# start of Data lines

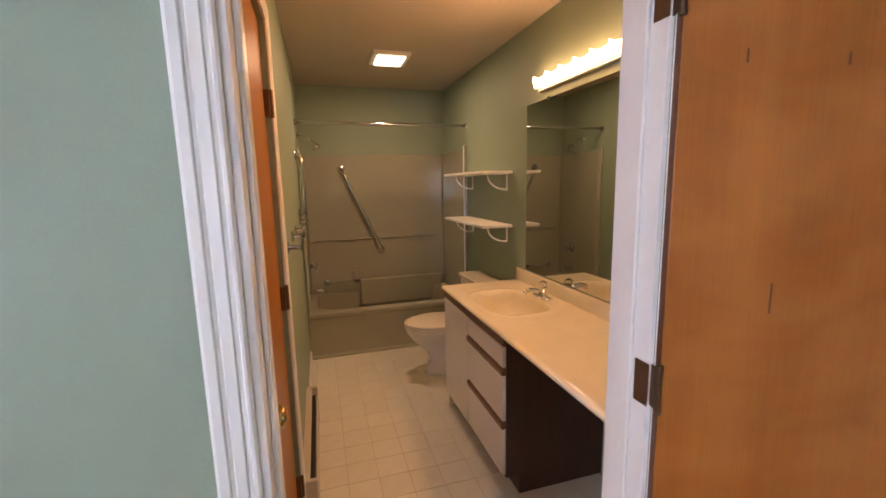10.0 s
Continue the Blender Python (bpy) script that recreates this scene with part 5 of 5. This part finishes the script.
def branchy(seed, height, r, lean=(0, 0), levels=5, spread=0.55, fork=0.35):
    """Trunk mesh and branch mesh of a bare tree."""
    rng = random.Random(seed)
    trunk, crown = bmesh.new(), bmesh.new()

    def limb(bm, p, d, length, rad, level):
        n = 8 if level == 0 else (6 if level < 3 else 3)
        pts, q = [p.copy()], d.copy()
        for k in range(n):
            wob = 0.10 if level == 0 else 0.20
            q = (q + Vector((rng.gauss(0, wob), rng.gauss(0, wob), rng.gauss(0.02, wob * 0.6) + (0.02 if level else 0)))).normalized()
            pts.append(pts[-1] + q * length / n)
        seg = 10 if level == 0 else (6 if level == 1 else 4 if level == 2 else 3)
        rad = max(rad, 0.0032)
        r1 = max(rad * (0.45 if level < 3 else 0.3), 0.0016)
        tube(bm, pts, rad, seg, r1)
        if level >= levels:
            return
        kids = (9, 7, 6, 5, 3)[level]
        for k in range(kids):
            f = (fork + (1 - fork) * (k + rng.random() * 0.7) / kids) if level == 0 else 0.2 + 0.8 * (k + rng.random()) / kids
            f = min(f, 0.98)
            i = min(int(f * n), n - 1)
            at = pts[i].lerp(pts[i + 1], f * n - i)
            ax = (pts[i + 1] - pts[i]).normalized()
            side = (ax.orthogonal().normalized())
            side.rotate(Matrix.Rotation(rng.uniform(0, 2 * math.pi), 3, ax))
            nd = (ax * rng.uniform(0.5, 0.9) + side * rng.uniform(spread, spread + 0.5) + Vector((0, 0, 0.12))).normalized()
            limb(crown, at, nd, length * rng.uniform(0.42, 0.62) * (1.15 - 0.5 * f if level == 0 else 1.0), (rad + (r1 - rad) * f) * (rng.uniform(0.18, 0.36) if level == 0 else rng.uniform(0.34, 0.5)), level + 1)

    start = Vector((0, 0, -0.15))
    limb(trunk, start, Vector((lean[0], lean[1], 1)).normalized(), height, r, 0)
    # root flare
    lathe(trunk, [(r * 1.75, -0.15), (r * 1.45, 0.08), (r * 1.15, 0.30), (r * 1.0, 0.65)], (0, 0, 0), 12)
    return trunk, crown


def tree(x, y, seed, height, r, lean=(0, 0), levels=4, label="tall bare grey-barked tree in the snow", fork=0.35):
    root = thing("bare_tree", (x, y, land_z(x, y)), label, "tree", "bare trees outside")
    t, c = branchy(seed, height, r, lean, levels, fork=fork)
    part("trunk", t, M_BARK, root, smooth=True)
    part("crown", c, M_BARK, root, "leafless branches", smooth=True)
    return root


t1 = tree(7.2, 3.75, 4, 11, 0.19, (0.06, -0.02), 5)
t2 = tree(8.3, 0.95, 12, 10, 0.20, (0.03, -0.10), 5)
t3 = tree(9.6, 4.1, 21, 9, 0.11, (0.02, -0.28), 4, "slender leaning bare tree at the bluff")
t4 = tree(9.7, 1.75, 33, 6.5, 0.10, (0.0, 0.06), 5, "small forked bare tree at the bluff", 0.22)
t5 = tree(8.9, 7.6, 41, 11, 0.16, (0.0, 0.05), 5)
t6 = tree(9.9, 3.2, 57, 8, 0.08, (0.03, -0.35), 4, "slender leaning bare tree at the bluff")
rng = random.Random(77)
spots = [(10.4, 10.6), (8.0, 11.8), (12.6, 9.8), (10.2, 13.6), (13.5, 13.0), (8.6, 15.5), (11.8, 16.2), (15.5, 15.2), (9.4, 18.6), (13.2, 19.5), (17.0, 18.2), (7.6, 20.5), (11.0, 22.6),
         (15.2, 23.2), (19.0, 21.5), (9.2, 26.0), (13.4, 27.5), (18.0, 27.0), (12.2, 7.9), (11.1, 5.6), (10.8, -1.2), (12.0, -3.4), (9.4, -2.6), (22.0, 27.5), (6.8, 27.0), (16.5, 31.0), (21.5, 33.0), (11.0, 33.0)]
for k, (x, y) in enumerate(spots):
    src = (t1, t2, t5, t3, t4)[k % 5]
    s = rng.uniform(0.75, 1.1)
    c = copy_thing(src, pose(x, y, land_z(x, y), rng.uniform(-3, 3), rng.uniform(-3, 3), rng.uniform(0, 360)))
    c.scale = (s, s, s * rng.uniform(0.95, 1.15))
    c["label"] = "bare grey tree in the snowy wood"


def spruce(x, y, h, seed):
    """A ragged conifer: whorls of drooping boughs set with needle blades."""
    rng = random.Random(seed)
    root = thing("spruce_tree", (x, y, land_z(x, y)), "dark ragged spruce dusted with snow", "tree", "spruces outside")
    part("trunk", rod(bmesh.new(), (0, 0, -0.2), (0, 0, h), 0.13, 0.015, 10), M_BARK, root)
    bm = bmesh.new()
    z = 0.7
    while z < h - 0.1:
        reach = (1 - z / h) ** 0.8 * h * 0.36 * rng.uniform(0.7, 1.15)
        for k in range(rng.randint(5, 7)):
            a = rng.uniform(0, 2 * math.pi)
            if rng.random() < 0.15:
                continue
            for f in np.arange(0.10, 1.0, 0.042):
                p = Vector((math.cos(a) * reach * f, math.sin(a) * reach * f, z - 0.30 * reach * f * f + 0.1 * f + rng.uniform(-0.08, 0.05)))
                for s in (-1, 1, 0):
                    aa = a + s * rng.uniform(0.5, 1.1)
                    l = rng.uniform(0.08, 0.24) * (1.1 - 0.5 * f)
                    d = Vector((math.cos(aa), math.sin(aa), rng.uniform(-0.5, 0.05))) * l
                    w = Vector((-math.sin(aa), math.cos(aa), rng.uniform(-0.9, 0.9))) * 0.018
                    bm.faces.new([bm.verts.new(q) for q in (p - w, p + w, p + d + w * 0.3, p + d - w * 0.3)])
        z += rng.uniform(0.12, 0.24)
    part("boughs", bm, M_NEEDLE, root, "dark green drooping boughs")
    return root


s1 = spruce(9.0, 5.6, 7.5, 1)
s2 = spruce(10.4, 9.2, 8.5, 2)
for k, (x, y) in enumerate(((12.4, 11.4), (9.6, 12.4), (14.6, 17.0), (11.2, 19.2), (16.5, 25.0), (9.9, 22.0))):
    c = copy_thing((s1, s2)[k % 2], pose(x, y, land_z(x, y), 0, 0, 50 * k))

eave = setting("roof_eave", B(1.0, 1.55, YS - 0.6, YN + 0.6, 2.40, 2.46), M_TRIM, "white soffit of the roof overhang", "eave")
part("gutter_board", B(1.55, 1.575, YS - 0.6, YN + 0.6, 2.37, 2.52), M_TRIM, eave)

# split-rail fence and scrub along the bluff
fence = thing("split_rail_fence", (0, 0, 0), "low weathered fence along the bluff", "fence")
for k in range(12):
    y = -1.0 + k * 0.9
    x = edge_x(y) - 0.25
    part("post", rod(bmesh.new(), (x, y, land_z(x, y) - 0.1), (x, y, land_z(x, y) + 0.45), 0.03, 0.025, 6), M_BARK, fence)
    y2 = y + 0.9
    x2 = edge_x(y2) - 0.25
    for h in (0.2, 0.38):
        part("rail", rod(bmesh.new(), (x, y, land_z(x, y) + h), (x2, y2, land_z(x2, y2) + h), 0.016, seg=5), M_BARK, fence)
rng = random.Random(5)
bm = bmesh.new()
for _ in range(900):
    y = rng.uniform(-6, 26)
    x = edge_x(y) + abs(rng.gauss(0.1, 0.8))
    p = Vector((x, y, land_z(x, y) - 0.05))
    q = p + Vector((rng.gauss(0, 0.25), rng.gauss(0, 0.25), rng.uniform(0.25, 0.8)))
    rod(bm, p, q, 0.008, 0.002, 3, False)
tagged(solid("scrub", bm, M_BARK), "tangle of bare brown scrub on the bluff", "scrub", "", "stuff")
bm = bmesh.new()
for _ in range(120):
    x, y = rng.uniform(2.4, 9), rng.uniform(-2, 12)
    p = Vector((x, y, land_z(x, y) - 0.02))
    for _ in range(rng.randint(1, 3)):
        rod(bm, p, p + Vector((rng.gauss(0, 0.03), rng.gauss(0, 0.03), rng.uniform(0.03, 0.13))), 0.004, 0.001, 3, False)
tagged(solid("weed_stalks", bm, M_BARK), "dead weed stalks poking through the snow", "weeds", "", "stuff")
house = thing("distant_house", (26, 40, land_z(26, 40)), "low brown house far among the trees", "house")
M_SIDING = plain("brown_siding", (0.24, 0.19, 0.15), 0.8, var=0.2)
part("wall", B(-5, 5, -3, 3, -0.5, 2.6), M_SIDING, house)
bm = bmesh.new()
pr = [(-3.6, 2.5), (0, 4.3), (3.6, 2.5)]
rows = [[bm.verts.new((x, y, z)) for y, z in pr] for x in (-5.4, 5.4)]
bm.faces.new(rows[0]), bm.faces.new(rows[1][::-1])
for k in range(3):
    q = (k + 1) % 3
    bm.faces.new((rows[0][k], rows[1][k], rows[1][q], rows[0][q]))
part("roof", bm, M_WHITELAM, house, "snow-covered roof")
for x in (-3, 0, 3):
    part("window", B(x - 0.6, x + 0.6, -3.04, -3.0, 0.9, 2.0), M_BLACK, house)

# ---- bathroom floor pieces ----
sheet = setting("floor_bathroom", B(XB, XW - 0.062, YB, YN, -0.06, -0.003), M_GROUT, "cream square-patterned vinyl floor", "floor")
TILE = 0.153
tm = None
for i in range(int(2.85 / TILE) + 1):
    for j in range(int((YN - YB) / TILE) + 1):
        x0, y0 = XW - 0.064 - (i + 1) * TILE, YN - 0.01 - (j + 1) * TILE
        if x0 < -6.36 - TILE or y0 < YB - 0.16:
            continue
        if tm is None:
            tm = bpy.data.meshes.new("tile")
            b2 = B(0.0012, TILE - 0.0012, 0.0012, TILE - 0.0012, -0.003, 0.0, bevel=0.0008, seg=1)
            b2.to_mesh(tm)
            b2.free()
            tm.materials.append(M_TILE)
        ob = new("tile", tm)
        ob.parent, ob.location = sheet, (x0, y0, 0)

# end of Data lines

**Exercise objective:** Extract, word for word, every line beginning with the one that holds "Continue the Blender" and concluding with the one that holds "trunk, crown = bmesh.new(), bmesh.new()". Include both of those lines.

**Finished exercise:**
Continue the Blender Python (bpy) script that recreates this scene with part 5 of 5. This part finishes the script.
def branchy(seed, height, r, lean=(0, 0), levels=5, spread=0.55, fork=0.35):
    """Trunk mesh and branch mesh of a bare tree."""
    rng = random.Random(seed)
    trunk, crown = bmesh.new(), bmesh.new()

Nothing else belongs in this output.